Professor Langa Khumalo

Bio of Professor Langa Khumalo

English

Professor Langa Khumalo is the Director of the South African Center for Digital Language Resources (SADiLaR), which is a national research infrastructure funded by the Department of Science and Innovation. He is the former Director of the Language Planning and Development Office at the University of KwaZulu-Natal (UKZN), where he led the effort to develop African languages as languages of research, innovation, teaching and learning in Higher Education through an intellectualization programme that saw the development of human language technologies and advances in machine learning, and other digital solutions. He holds a PhD in Linguistics from the University of Oslo (Norway), an MPhil in Linguistics from Cambridge University (UK), and a Certificate in Corpus Linguistics from The Tuscan Word Centre in Italy. He also completed an Oxford Strategic Leadership Programme (OSLP) at the Saïd Business School at Oxford University (UK) and is a member of the Oxford Business Alumni Network. He is the current Chair and Coordinator of the Africa Union (AU) IsiZulu Language Commission. He is an expert in Corpus Linguistics and Computational Solutions for the African Academy of Languages (ACALAN), which is the Secretariat of the AU. He is a Fellow of the Cambridge Commonwealth Society (FCCS), a former Language Champion in the Oxford Global Languages program (OGL) for Oxford University Press (UK), a member of the Scientific Board of the Centre for Advanced Studies of African Society (CASAS, University of the Western Cape) and the current President of the African Association for Lexicography (AFRILEX). He served as a member of the Language Policy Review Working Group appointed by the Department of Higher Education and Training (DHET). He is an award-winning author in Intelligent Text Processing and Computational Linguistics. He is a recipient of the Staff Excellence Award (2018) for Excellence in Teaching at UKZN. He has been an invited speaker and keynote speaker at various local and international conferences and colloquia.

Abstract To be presented

Challenging the English hegemony: Enhancing multilingualism in Digital Humanities.

The linguistic hegemony of the English language presents challenges to the global community that is largely multilingual. The linguistic hegemony of the English language is enabled by the perception that English serves as the lingua franca for education, trade, and employment, and is an essential skill for anyone wanting to succeed professionally or academically in the 21st century. The idea that English offers such enormous opportunities presents a challenge to other languages, cultures, and identities. Curiously, this is one of the main subjects in the study of humanities and social sciences.
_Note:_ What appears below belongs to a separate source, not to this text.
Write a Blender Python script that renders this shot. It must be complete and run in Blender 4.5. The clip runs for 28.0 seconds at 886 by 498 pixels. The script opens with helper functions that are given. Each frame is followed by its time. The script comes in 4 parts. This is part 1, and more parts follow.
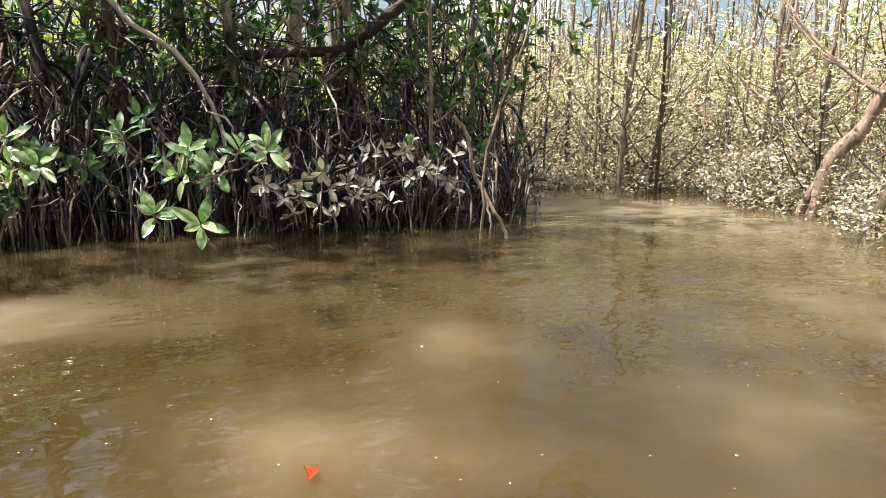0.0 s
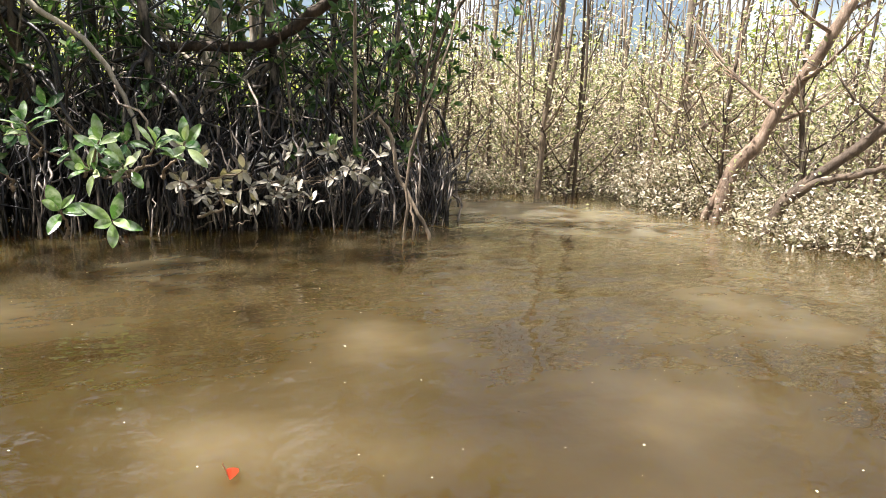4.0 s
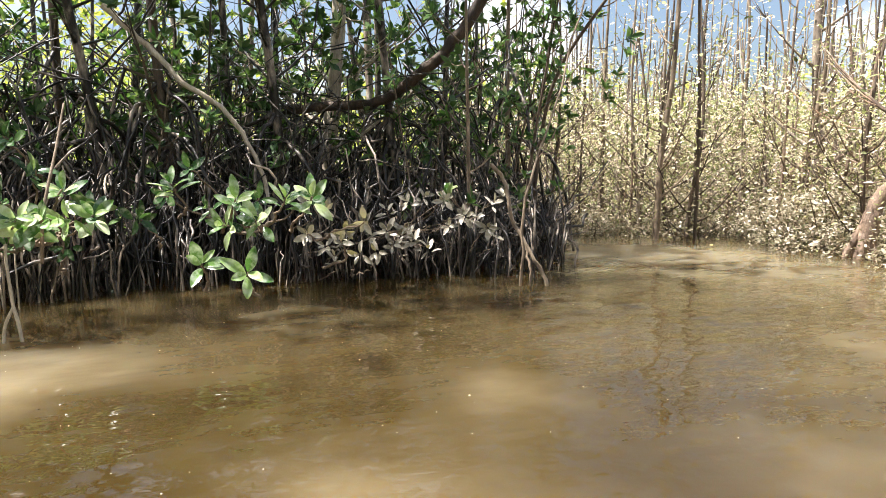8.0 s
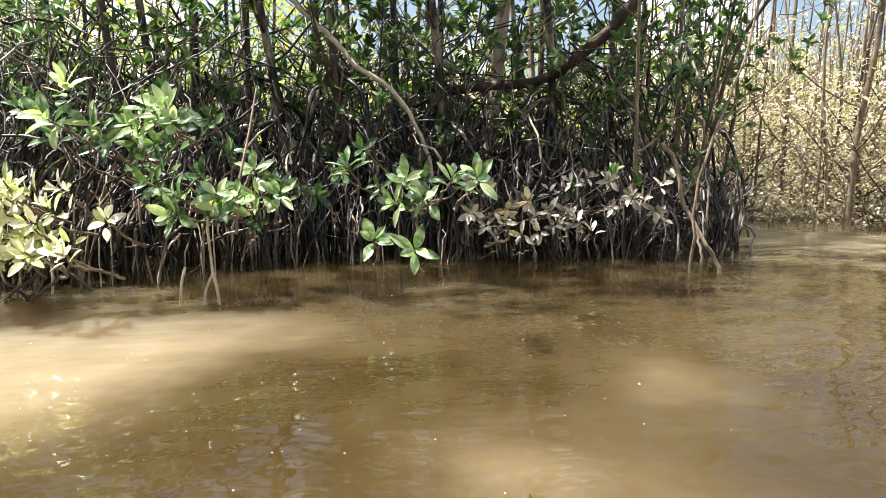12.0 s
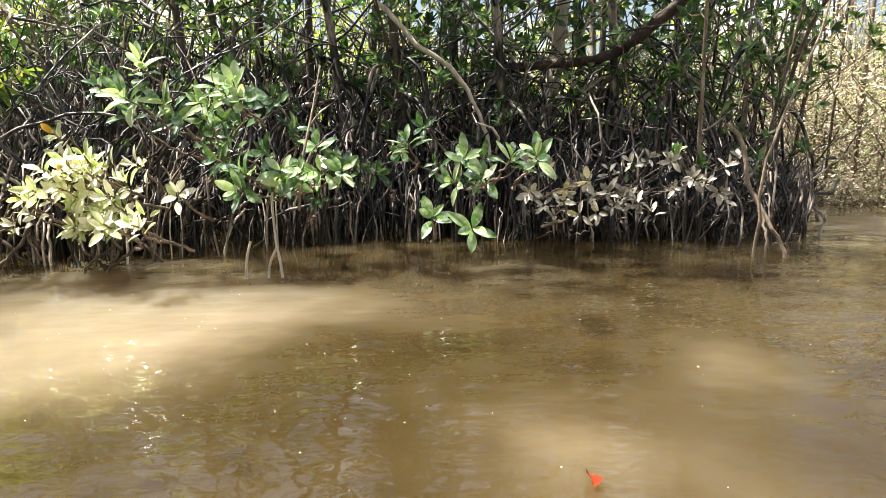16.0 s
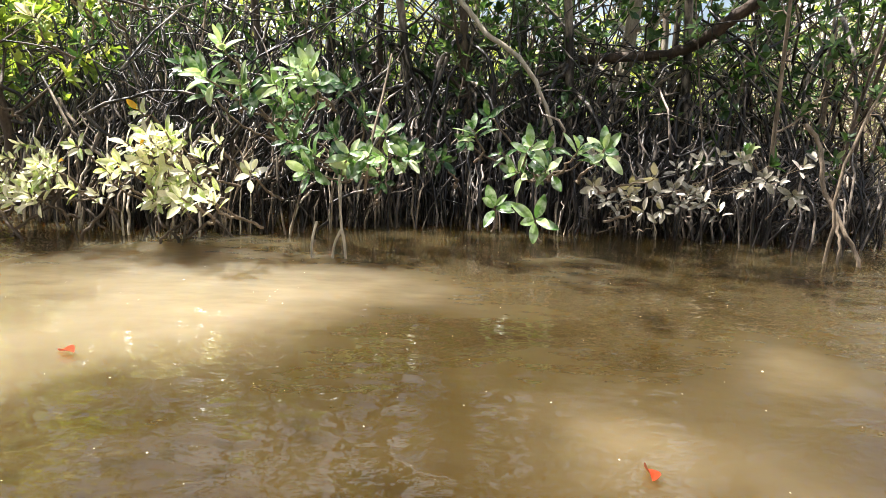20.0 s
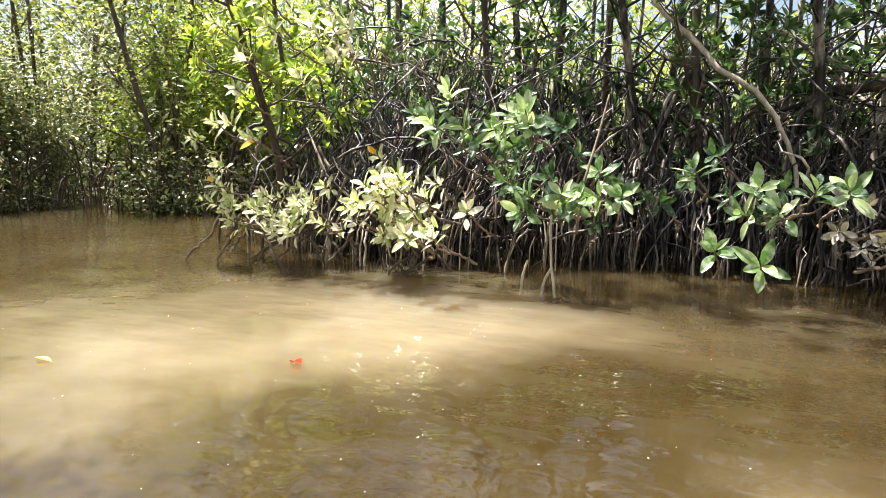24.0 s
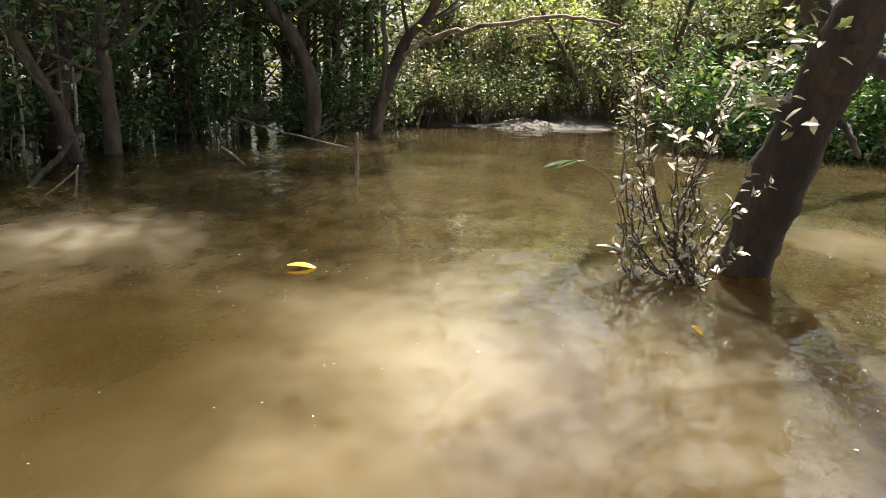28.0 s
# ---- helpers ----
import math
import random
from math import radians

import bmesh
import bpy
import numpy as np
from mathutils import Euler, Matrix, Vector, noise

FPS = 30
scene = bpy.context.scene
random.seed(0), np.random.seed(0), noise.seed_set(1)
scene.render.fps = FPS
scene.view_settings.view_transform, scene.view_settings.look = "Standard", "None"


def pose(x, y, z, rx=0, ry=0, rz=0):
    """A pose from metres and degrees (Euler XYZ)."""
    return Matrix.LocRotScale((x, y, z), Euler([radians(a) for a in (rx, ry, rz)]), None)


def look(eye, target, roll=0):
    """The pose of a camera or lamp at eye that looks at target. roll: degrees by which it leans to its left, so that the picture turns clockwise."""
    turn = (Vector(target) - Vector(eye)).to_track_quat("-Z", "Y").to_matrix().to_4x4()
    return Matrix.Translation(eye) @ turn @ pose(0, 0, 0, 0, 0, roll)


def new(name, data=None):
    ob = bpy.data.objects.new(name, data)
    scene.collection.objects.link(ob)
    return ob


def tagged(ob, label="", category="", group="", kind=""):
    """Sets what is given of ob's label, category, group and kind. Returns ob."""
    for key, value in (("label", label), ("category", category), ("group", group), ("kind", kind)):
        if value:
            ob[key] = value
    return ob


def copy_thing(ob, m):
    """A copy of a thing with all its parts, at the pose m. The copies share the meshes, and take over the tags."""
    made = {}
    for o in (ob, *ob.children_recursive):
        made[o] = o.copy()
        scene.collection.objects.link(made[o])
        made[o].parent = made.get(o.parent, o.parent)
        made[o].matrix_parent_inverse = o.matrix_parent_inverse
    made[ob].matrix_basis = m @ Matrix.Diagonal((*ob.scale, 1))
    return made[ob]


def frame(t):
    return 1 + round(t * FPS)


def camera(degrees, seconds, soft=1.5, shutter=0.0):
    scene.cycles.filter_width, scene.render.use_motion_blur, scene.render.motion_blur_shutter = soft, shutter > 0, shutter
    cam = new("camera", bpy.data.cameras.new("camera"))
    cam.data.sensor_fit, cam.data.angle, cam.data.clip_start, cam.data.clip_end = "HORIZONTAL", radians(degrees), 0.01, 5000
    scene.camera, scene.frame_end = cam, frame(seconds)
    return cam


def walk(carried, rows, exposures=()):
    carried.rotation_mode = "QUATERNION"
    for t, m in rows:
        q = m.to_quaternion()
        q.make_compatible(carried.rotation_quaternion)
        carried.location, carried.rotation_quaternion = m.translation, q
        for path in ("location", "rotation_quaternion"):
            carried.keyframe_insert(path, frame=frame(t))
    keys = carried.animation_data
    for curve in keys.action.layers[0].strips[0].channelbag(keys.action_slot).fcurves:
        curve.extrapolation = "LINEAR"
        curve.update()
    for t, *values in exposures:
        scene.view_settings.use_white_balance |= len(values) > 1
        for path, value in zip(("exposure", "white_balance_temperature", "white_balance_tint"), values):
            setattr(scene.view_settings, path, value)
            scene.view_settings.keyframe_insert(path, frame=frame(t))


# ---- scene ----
cam = camera(68.1, 28.0, soft=0.8, shutter=0.06)
PATH = [
    (0, (0.006, -0.002, 1.000), (0.743, 1.810, 0.583), 0.49),
    (0.5, (0.007, -0.015, 1.000), (0.899, 1.733, 0.614), 0.15),
    (1, (0.009, -0.029, 1.000), (1.020, 1.660, 0.640), -0.10),
    (1.5, (0.011, -0.042, 1.000), (1.081, 1.612, 0.654), -0.28),
    (2, (0.013, -0.055, 1.000), (1.096, 1.591, 0.659), -0.71),
    (2.5, (0.006, -0.049, 1.000), (1.072, 1.605, 0.638), -1.01),
    (3, (-0.001, -0.042, 1.000), (1.038, 1.619, 0.595), -0.37),
    (3.5, (-0.008, -0.035, 1.000), (0.981, 1.647, 0.563), 1.91),
    (4, (-0.015, -0.029, 1.000), (0.937, 1.683, 0.594), 2.42),
    (4.5, (-0.022, -0.022, 1.000), (0.886, 1.711, 0.583), 2.76),
    (6.5, (-0.029, 0.035, 1.000), (0.827, 1.811, 0.664), 1.46),
    (7, (-0.039, 0.029, 1.000), (0.770, 1.827, 0.663), 0.66),
    (7.5, (-0.048, 0.023, 1.000), (0.651, 1.869, 0.680), -1.68),
    (8, (-0.058, 0.017, 1.000), (0.600, 1.886, 0.726), -0.50),
    (8.5, (-0.067, 0.011, 1.000), (0.507, 1.904, 0.706), 0.47),
    (9, (-0.079, 0.021, 1.000), (0.411, 1.931, 0.671), 0.10),
    (9.5, (-0.092, 0.031, 1.000), (0.338, 1.953, 0.652), -0.61),
    (10, (-0.104, 0.041, 1.000), (0.249, 1.979, 0.654), -0.42),
    (10.5, (-0.116, 0.051, 1.000), (0.174, 1.998, 0.646), -0.51),
    (11, (-0.122, 0.050, 1.000), (0.136, 2.005, 0.665), -1.25),
    (11.5, (-0.129, 0.049, 1.000), (0.085, 2.010, 0.670), -0.89),
    (12, (-0.135, 0.048, 1.000), (0.077, 2.009, 0.671), -0.80),
    (12.5, (-0.141, 0.047, 1.000), (0.039, 2.009, 0.658), -1.31),
    (14.5, (-0.164, 0.027, 1.000), (-0.071, 1.994, 0.647), -0.53),
    (15, (-0.164, 0.022, 1.000), (-0.132, 1.986, 0.624), -1.01),
    (15.5, (-0.164, 0.017, 1.000), (-0.145, 1.981, 0.623), -1.21),
    (16, (-0.164, 0.012, 1.000), (-0.115, 1.973, 0.611), -0.59),
    (16.5, (-0.163, 0.007, 1.000), (-0.125, 1.969, 0.613), 0.31),
    (17, (-0.163, 0.002, 1.000), (-0.127, 1.967, 0.633), -0.55),
    (17.5, (-0.170, -0.003, 1.000), (-0.131, 1.955, 0.595), -0.73),
    (18, (-0.177, -0.008, 1.000), (-0.130, 1.943, 0.563), -0.74),
    (18.5, (-0.184, -0.013, 1.000), (-0.153, 1.942, 0.576), -0.70),
    (19, (-0.191, -0.017, 1.000), (-0.179, 1.937, 0.575), 0.17),
    (19.5, (-0.199, -0.022, 1.000), (-0.272, 1.929, 0.569), 1.06),
    (20, (-0.216, -0.031, 1.000), (-0.327, 1.921, 0.578), 1.52),
    (20.5, (-0.233, -0.040, 1.000), (-0.394, 1.913, 0.599), 1.68),
    (21, (-0.250, -0.049, 1.000), (-0.512, 1.893, 0.602), 1.63),
    (21.5, (-0.267, -0.058, 1.000), (-0.572, 1.883, 0.630), 1.37),
    (23.5, (-0.020, -0.011, 1.000), (-0.704, 1.839, 0.671), -0.07),
    (24, (-0.052, -0.037, 1.000), (-0.851, 1.769, 0.690), 0.20),
    (24.5, (-0.084, -0.064, 1.000), (-1.018, 1.675, 0.678), 0.66),
    (25, (-0.117, -0.090, 1.000), (-1.257, 1.516, 0.653), 0.60),
    (25.5, (-0.147, -0.120, 1.000), (-1.496, 1.302, 0.602), 2.08),
    (25.6, (-0.153, -0.126, 1.000), (-1.516, 1.284, 0.605), 1.65),
    (26, (-0.178, -0.149, 1.000), (-1.655, 1.121, 0.547), 1.63),
    (26.3, (-0.196, -0.166, 1.000), (-1.835, 0.877, 0.524), 0.45),
    (26.5, (-0.208, -0.178, 1.000), (-1.948, 0.668, 0.492), -0.36),
    (26.8, (-0.237, -0.235, 1.000), (-2.100, 0.268, 0.476), -2.05),
    (27, (-0.256, -0.273, 1.000), (-2.140, 0.069, 0.423), -3.38),
    (27.5, (-0.304, -0.368, 1.000), (-2.222, -0.430, 0.439), -0.12),
    (27.8, (-0.332, -0.425, 1.000), (-2.234, -0.735, 0.464), 1.68),
    (28, (-0.351, -0.463, 1.000), (-2.237, -0.853, 0.459), 1.79),
]
walk(cam, [(t, look(eye, target, roll)) for t, eye, target, roll in PATH], exposures=[(0, 1.75), (4.5, 1.75), (9, 1.9), (24, 1.92), (25.5, 1.86), (26.3, 1.78), (27, 1.65), (28, 1.75)])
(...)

This is despite the UNESCO declaration (1953) that states that it is axiomatic that the best medium for learning and teaching is the mother tongue. I argue here that the exclusion of other languages in the education system, other than English, is some form of epistemic violence. The field of Digital Humanities (henceforth DH) is expanding across the globe. I demonstrate in this paper that DH is a growing scholarship that provides a bridge between the traditional practices of research, and technology driven research to scholars straddling quintessential humanities and social sciences approaches on the one hand, and modern digital methodologies, tools, and frameworks on the other, to support them in novel avenues of enquiry. DH is therefore a growing scholarship that is spurred by advances in computing and digital spheres. At the heart of DH discourse is inclusivity, diversity, and cultural sensitivity. These principles are necessary to achieve collaboration that is so essential to DH. However, there still exist vestiges of English bias as noted in (Fiormonte, 2015) “[…] arguments in favor of English as the lingua franca, and the misrepresentation of knowledge production and geopolitical imbalance […] continue to thrive.” I will argue that germane in the DH scholarship is a need to embrace multilingualism and diversity of cultures and identities. I will finally argue that a multilingual DH require the incorporation of epistemic perspectives, knowledge, and thinking from the Global South into the growing global knowledge economy from which everyone draws.